Excerpt from my Journal: Phase 1, Operation Allies welcome
We had spent nearly a week working alongside Afghan guests to color kites that we were preparing to fly just outside the tent village. After a week of snowfall, the weather was perfect. While it felt like the first glimmer of Spring, we all shed layers we would have used to bundle up at the start of Fall. Gathering on the gravel, the kids danced with anticipation to receive the kite they would fly. Within minutes, 60 kites were launched into the air, and everyone was navigating webs of kite string. The creativity of the community was only magnified by their canvases dancing 100 feet above across a bright blue sky that served as the gallery for their work. I stood with a shy little boy, no more than 5 years old, as we fought to get his kite in the air. Me, knowing very little Dari or Pashto, and him, little English, we couldn’t speak to each other. But somehow, that didn’t seem to matter. We would occasionally exchange smiles and laugh with embarrassment as we accidentally crashed our kite into the backs of DOD staff and other onlookers.
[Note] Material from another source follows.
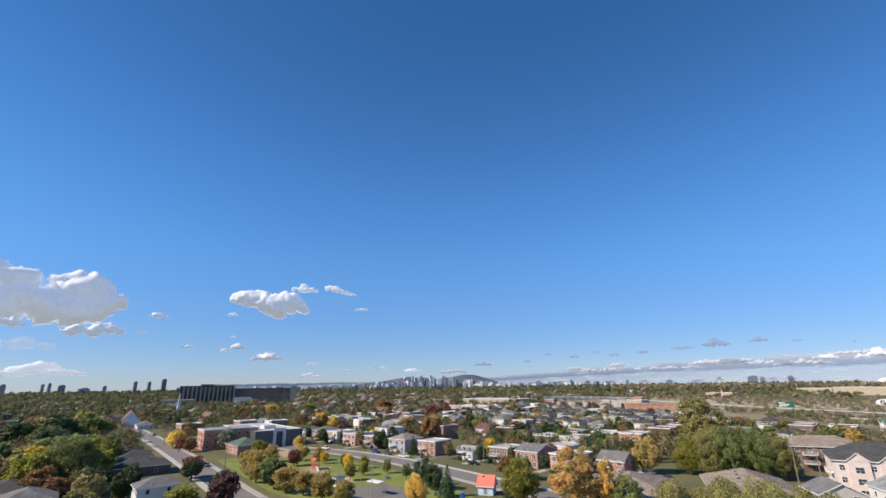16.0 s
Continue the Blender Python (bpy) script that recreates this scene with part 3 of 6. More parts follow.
def clumps(kind, rng):
    """Centres and radii of the leaf clumps of a crown one metre in radius and one metre high, base at 0."""
    if kind == "round":
        k = 70
        d = rng.normal(0, 1, (k, 3))
        d /= np.linalg.norm(d, axis=1, keepdims=True)
        rad = rng.uniform(0.45, 0.98, (k, 1)) ** 0.6 * rng.uniform(0.78, 1.06, (k, 1))
        c = d * rad
        c[:, 2] = np.where(c[:, 2] < -0.55, -0.55 + 0.2 * rng.uniform(-1, 1, k), c[:, 2])
        c[:, :2] *= np.where(c[:, 2:] > 0.3, 0.92, 1.0)
        c = c * [0.80, 0.80, 0.42] + [0, 0, 0.52]
        r = rng.uniform(0.18, 0.30, k)
    elif kind == "vase":
        k = 140
        u = rng.uniform(0, 1, k)
        a = rng.uniform(0, 2 * np.pi, k)
        q = (0.30 + 0.66 * np.sin(np.pi * (0.14 + 0.70 * u))) * rng.uniform(0.2, 1.0, k) ** 0.6
        c = np.stack([q * np.cos(a), q * np.sin(a), 0.18 + 0.74 * u + 0.05 * np.sin(3 * a)], 1)
        r = rng.uniform(0.10, 0.19, k)
    elif kind == "airy":
        k = 95
        d = rng.normal(0, 1, (k, 3))
        d /= np.linalg.norm(d, axis=1, keepdims=True)
        c = d * rng.uniform(0.3, 1.0, (k, 1)) ** 0.5 * rng.uniform(0.75, 1.1, (k, 1))
        c = c * [0.86, 0.86, 0.44] + [0, 0, 0.52]
        r = rng.uniform(0.12, 0.23, k)
    elif kind == "low":
        k = 80
        d = rng.normal(0, 1, (k, 3))
        d /= np.linalg.norm(d, axis=1, keepdims=True)
        c = d * rng.uniform(0.45, 1.0, (k, 1)) ** 0.6 * rng.uniform(0.8, 1.05, (k, 1))
        c = c * [0.82, 0.82, 0.44] + [0, 0, 0.5]
        r = rng.uniform(0.15, 0.25, k)
    elif kind == "spread":
        k = 74
        u, a = rng.uniform(0, 1, k), rng.uniform(0, 2 * np.pi, k)
        env = np.sin(np.pi * (0.16 + 0.74 * u)) ** 0.7
        q = env * rng.uniform(0.15, 1.0, k) ** 0.55 * 0.84
        c = np.stack([q * np.cos(a), q * np.sin(a), 0.17 + 0.75 * u + 0.04 * np.sin(5 * a)], 1)
        r = rng.uniform(0.12, 0.25, k) * (1.12 - 0.35 * u)
    elif kind == "column":
        k = 190
        z = rng.uniform(0, 1, k) ** 0.85
        ring = np.clip(1.15 * (1 - z**7) * (0.5 + 2.0 * z).clip(0, 1), 0.02, 1) * rng.uniform(0.2, 0.86, k)
        a = rng.uniform(0, 2 * np.pi, k)
        c = np.stack([ring * np.cos(a), ring * np.sin(a), 0.02 + 0.96 * z], 1)
        r = rng.uniform(0.15, 0.27, k)
    else:
        c, r = [], []
        for i in range(15):
            z = 0.05 + 0.9 * (i / 14)
            ring = 0.98 * (1 - z) ** 0.85
            m = max(4, int(13 * (1 - z)))
            for j in range(m):
                a = 2 * np.pi * (j + rng.uniform(-0.3, 0.3)) / m + i
                q = ring * rng.uniform(0.75, 1.08)
                for f in (0.5, 0.92):
                    c.append((q * f * np.cos(a), q * f * np.sin(a), z - 0.05 * f * (1 - z)))
                    r.append(0.07 + 0.13 * (1 - z))
        c, r = np.array(c), np.array(r)
    return c, r


def crown_mesh(kind, seed, count, leaf, R, H):
    key = ("crown", kind, seed, count, R, H)
    if key in MESHES:
        return MESHES[key]
    rng = np.random.default_rng(seed * 31 + count)
    c, r = clumps(kind, rng)
    w = rng.choice(len(c), count, p=r**2 / (r**2).sum())
    d = rng.normal(0, 1, (count, 3))
    d /= np.linalg.norm(d, axis=1, keepdims=True)
    flat = [1, 1, (0.55 if kind != "column" else 1.3) * R / H * 2.0]
    p = c[w] + d * flat * (r[w] * rng.uniform(0.55, 1.0, count))[:, None]
    out = d * [1, 1, 1.2] + (p - [0, 0, 0.45]) * 0.6
    MESHES[key] = leaf_mesh("crown", p * [R, R, H], out, leaf, rng, LEAF["green"])
    return MESHES[key]


def trunk_mesh(kind, seed, R, H):
    key = ("trunk", kind, seed, R, H)
    if key in MESHES:
        return MESHES[key]
    rng = np.random.default_rng(seed * 31 + 7)
    c, r = clumps(kind, rng)
    bm = bmesh.new()
    top = 0.42 * H if kind in ("round", "spread", "low", "airy", "vase") else 0.9 * H
    r0 = (0.02 if kind == "column" else 0.015 if kind == "vase" else 0.028) * H
    lean = rng.uniform(-0.03, 0.03, 2) * H
    rod(bm, (0, 0, -0.3), (lean[0] * 0.4, lean[1] * 0.4, top * 0.5), r0 * 1.15, r0 * 0.85, 9)
    rod(bm, (lean[0] * 0.4, lean[1] * 0.4, top * 0.5 - 0.05), (lean[0], lean[1], top), r0 * 0.85, r0 * 0.45 if kind in ("round", "spread", "low", "airy", "vase") else 0.03, 8)
    if kind in ("round", "spread", "low", "airy", "vase"):
        for i in rng.choice(len(c), 12, replace=False):
            z0 = rng.uniform(0.5, 0.98) * top
            k = z0 / top
            a = Vector((lean[0] * k, lean[1] * k, z0))
            e = Vector((c[i][0] * R * 0.9, c[i][1] * R * 0.9, max(c[i][2] * H, z0 + 0.3)))
            mid = a.lerp(e, 0.5) + Vector((0, 0, 0.06 * H * rng.uniform(-0.2, 1)))
            rod(bm, a, mid, r0 * 0.4, r0 * 0.25, 6)
            rod(bm, mid, e, r0 * 0.25, r0 * 0.06, 5)
    MESHES[key] = finish(bm, "trunk", BARK)
    return MESHES[key]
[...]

The wind was such an equalizer as children and adults alike made effort to get their kites off the ground. I couldn’t help but think about how the flight patterns, like so much of their journey and future, are completely out of their control. As I watched kites scribbled with the American and Afghan flag soar, I couldn’t help but grin, soaking in the sunshine and the Afghan music playing in the background. It was joyful to watch kids be kids and doing something that is far more a part of Afghan culture than American culture. I realized I was witnessing something so simple yet unimaginable at the time the Taliban took over. I wondered if there was power or healing as children reclaimed a little piece of their childhood.
“There are a lot of children in Afghanistan, but little childhood.”